With a length of 12 km, the Marlinger Waal (irrigation channel) is the longest in the Meran basin. Running between Töll and Lana, it provides water to some 300 hectares of meadows and fields. Its construction dates back to the mid-18th century and the time of the Carthusian monastery of Allerengelberg in the Schnals Valley.
In 1619 the Carthusians had bought the Gojenhof estate in Marling to supply them with wine. Over 100 years later they began work on a Waal to irrigate the vines, to run from the River Etsch all the way along the slope of the Marling mountain. The Carthusians had experience in the construction of such waterways, having already created channels and gullies to supply water to a number of their monastery farms in the Schnals Valley.
The construction of the Marlinger Waal was much more difficult than expected, however, especially the first few kilometres through the steep rock.
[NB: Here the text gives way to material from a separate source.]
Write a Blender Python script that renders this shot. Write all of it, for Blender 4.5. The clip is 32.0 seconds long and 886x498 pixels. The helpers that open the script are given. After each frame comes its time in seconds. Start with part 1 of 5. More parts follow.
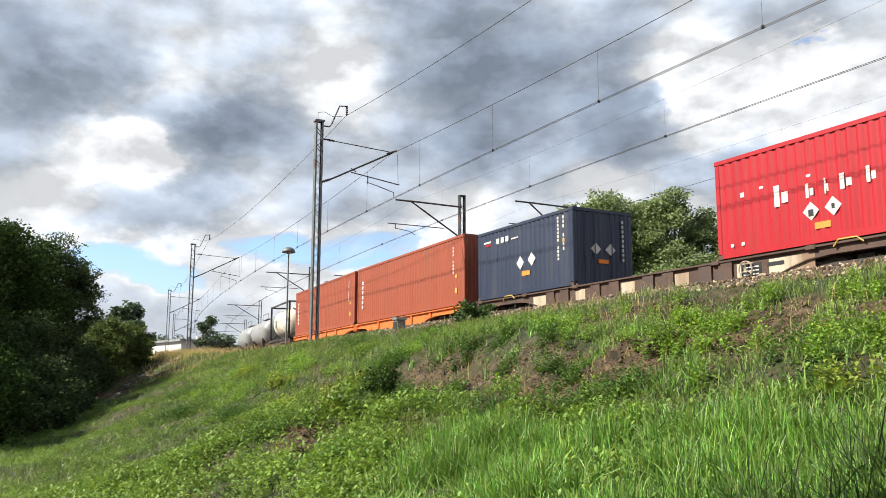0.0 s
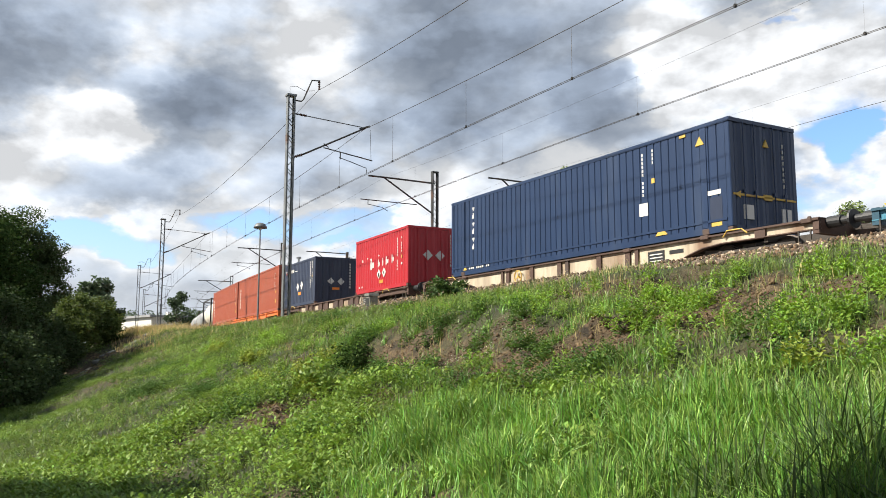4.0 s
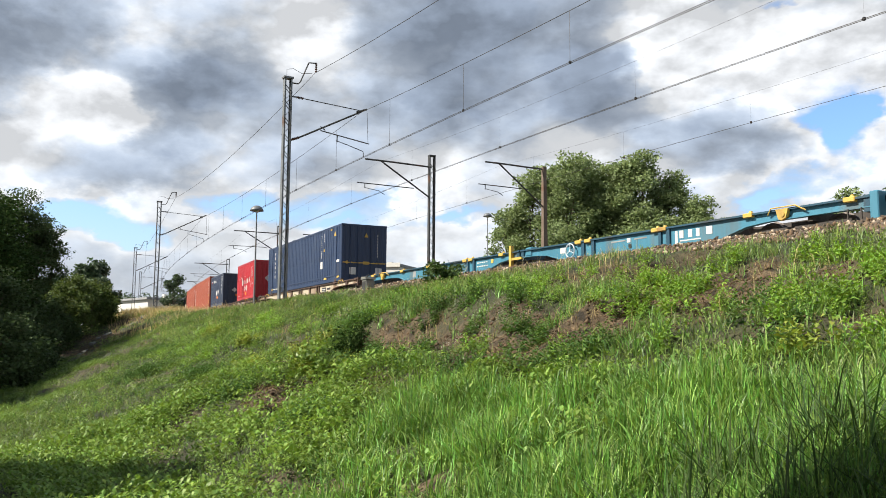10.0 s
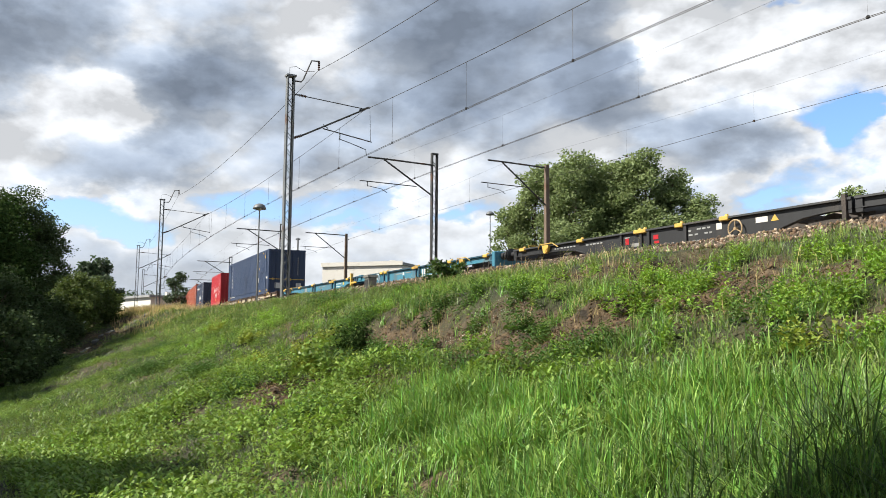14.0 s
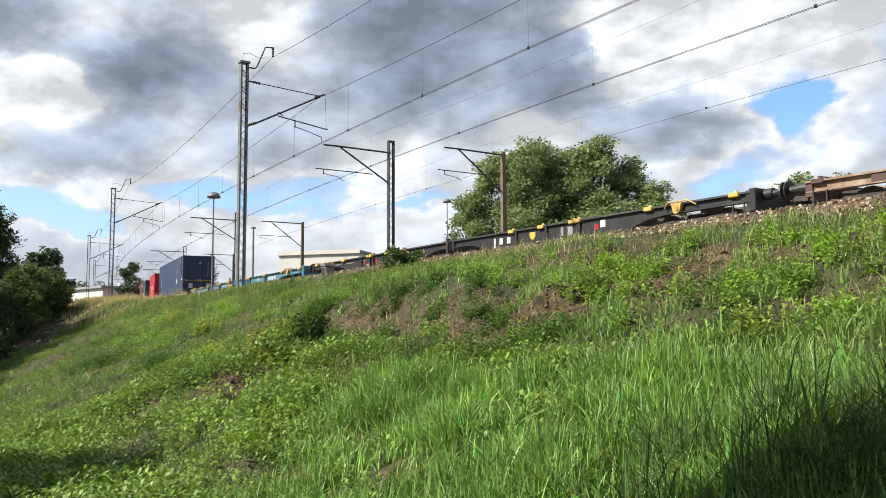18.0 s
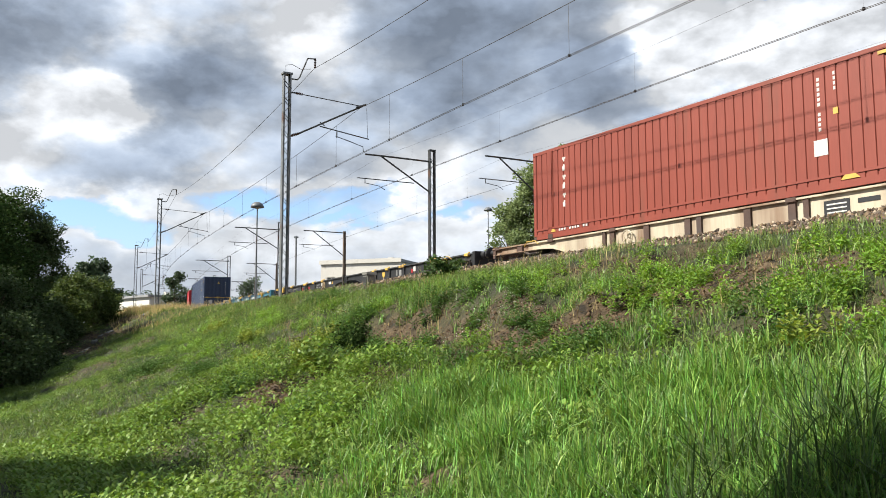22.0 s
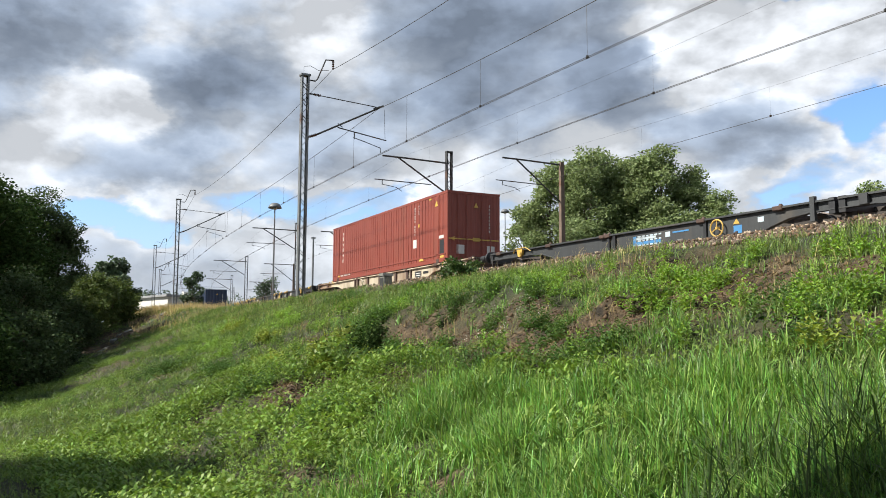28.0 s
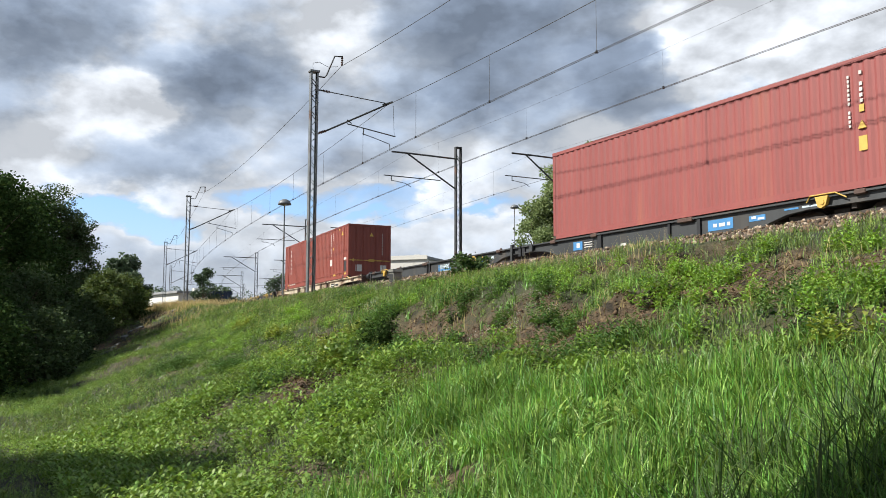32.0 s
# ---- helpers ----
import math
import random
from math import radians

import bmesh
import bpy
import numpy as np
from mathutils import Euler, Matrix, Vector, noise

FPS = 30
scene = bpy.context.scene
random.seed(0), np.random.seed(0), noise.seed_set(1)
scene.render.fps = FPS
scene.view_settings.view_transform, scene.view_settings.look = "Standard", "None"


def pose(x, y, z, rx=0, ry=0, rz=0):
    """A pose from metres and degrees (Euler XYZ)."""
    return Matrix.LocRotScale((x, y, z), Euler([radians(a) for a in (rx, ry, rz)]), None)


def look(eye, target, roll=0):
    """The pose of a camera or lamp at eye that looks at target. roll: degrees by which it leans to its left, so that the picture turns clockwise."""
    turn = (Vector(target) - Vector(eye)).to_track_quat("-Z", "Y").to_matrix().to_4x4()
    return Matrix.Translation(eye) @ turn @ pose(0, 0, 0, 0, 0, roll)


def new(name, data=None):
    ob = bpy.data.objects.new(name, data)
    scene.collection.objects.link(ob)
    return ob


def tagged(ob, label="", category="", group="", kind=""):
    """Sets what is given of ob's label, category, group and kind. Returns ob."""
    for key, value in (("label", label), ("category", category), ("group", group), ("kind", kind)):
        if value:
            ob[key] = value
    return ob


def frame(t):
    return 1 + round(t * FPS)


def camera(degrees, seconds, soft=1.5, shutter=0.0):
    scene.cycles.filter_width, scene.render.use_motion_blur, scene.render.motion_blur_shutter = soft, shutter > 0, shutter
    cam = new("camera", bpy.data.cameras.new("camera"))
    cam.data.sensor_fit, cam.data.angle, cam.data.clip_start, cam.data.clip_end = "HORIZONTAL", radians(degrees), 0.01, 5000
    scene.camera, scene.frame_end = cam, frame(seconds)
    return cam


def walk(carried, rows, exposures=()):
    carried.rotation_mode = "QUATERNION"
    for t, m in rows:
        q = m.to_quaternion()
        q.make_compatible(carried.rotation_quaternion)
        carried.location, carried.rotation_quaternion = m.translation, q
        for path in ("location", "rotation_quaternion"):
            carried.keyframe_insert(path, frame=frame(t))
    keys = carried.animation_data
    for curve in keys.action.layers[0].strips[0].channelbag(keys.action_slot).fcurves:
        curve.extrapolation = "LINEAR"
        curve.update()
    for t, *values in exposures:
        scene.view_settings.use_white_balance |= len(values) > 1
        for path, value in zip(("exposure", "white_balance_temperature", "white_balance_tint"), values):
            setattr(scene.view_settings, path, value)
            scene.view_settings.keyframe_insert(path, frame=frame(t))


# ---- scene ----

When the work began in 1737 it was expected to cost 12,000 guilders. Construction lasted 19 years and ultimately cost 80,000 guilders. Without the help of the municipality of Marling, the monastery could never have finished the Waal.
In 1897 a hydroelectric power plant began operation at Töll. Since then the water has run underground, through the rock, for the first 800 metres. The old Waal can however still be seen. In former times up to three “Waaler” watched over the channel, making sure the water never dried up. The alarm system is still in use today: a hammer attached to a waterwheel strikes a bell every time it turns. Should the bell stop sounding, this means the water has stopped flowing. The Waaler must then quickly identify the cause. He had a hut like this to shelter in at night and during thunderstorms.